» GIVEN INFORMATION
- - -

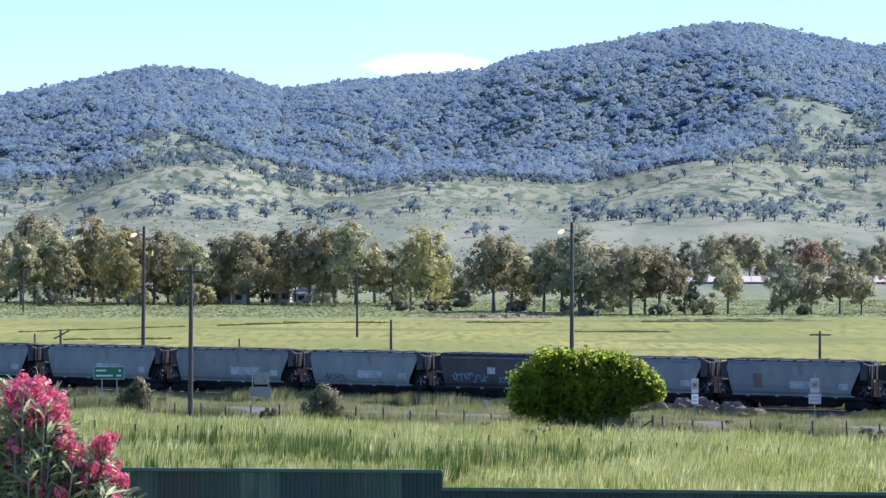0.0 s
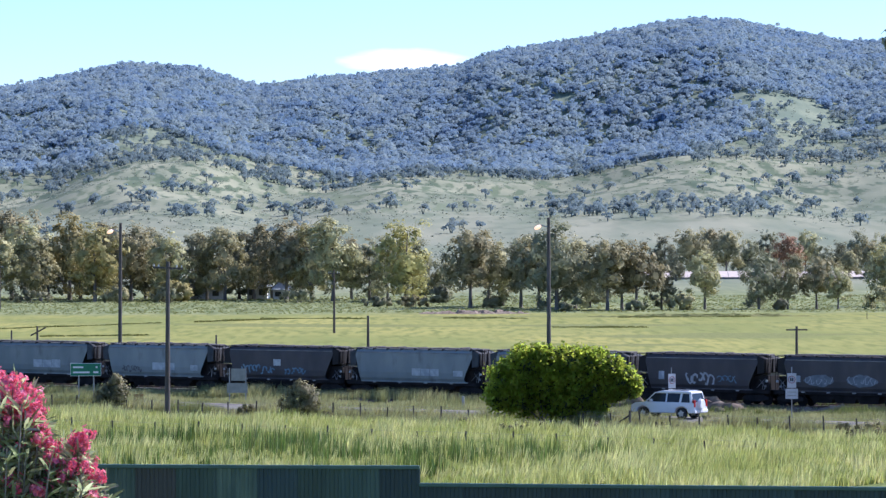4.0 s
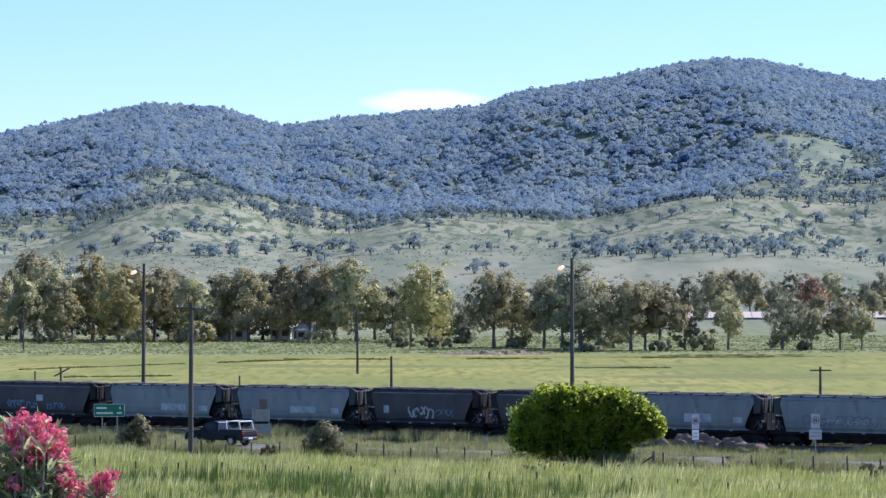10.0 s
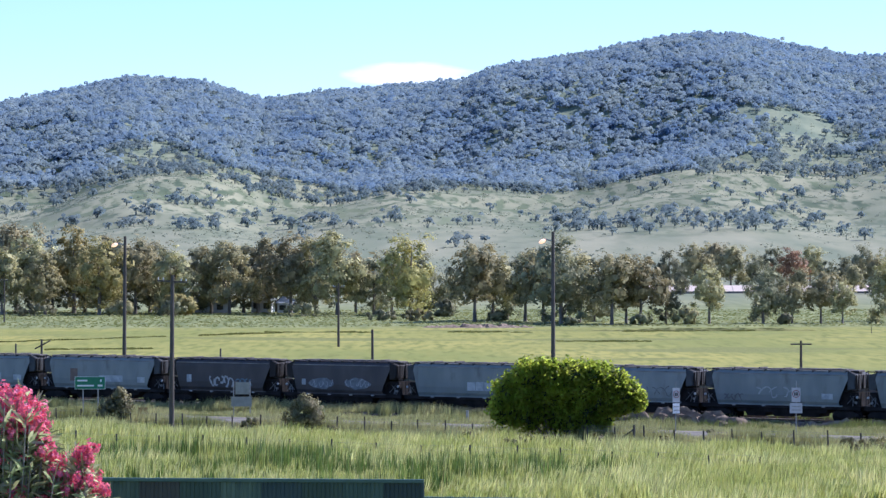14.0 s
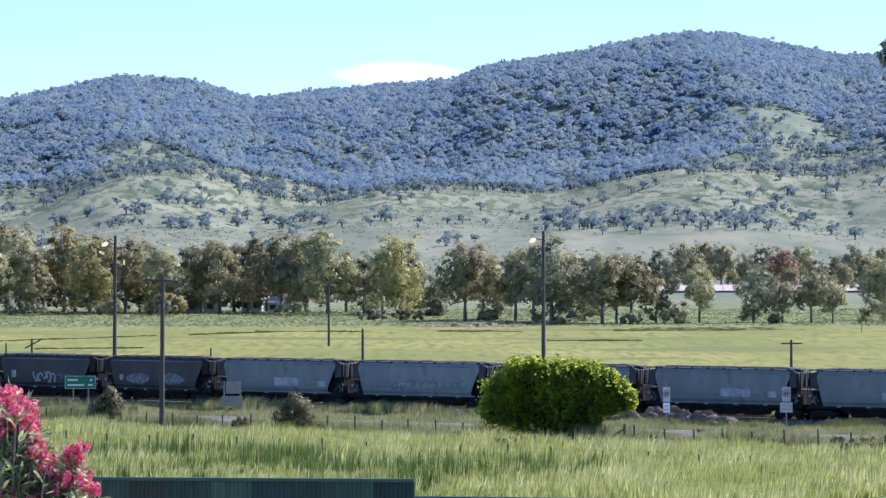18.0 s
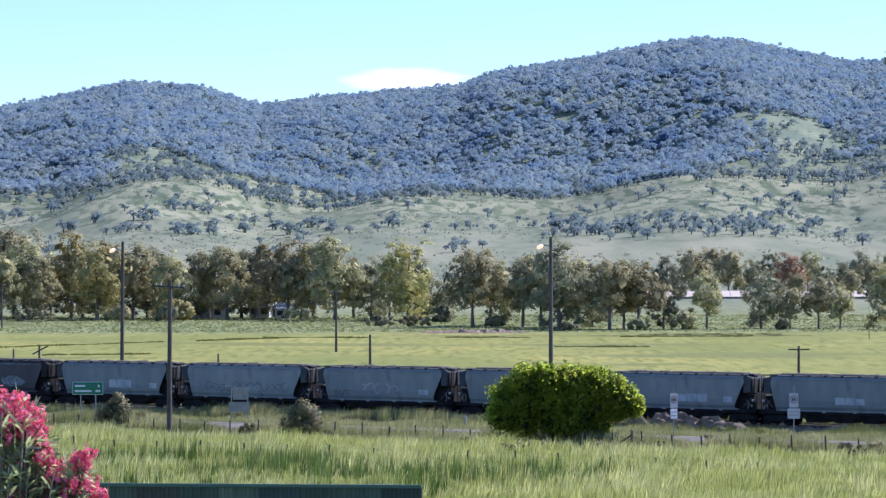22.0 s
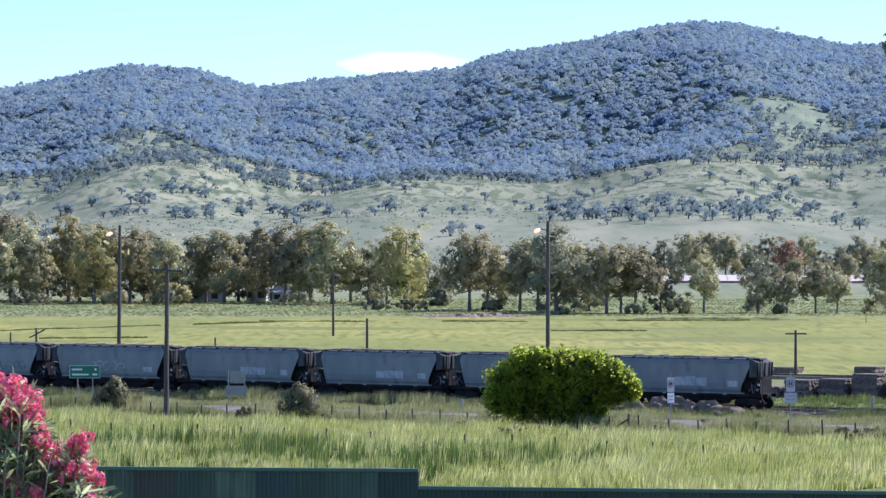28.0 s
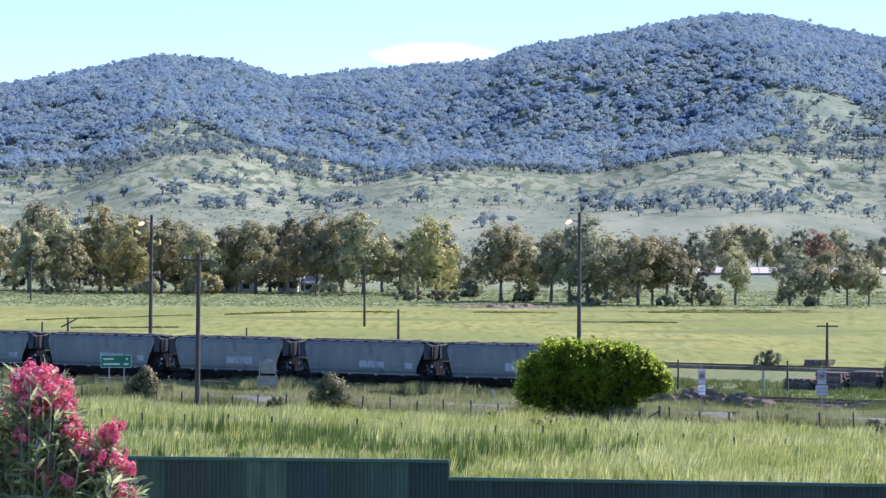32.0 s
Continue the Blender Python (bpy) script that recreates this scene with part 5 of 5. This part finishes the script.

- - -

» DIRECTION
All of the material above is to be copied exactly, except for its images.

» ANSWER IN FULL
0.0 s
4.0 s
10.0 s
14.0 s
18.0 s
22.0 s
28.0 s
32.0 s
Continue the Blender Python (bpy) script that recreates this scene with part 5 of 5. This part finishes the script.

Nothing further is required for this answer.